Rebecca Sutton
Rebecca Sutton is a Senior Lecturer in International Law at the University of Glasgow, where she convenes graduate courses on International Humanitarian Law (IHL), International Human Rights Law, and International Law and Security. Previously, Sutton held a Leverhulme Trust Early Career Fellowship at the University of Edinburgh, post-doctoral fellowships at the European University Institute and McGill University, and visiting fellowships at Melbourne Law School and the Oxford Institute for Ethics, Law and Armed Conflict.

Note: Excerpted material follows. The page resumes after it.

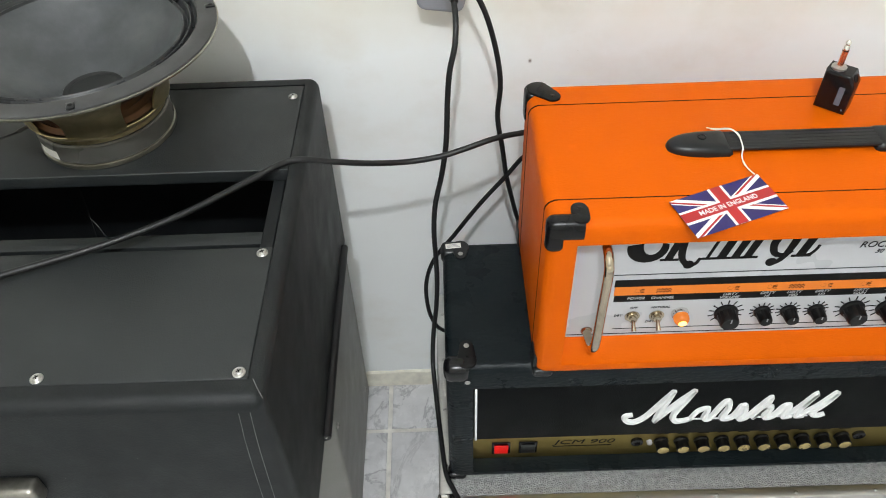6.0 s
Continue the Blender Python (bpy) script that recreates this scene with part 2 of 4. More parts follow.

She holds a PhD in Law from the London School of Economics, a JD from the University of Toronto, and an MSc in Violence, Conflict and Development from SOAS, University of London.
Sutton’s scholarship on “everyday” IHL, law and emotions, humanitarianism, legal pedagogy, children and youth appears in International Review of the Red Cross, Leiden Journal of International Law, Journal of Intervention and Statebuilding, African Affairs, Citizenship Studies, and Criminal Law Quarterly. Her book, The Humanitarian Civilian: How the Idea of Distinction Circulates Within and Beyond IHL, was published by Oxford University Press in 2021.
Sutton has worked for humanitarian and human rights organizations and conducted research in Darfur, Sudan; South Sudan; South Africa; Central African Republic; Ghana; and Northern India. She continues to engage with practitioners as a Trainer and Facilitator on law, peacebuilding, and leadership topics. From 2024-2027 she is a Co-Investigator of the Beyond Compliance Consortium, an academic-practitioner collaboration funded by the UK Foreign, Commonwealth and Development Office (FCDO).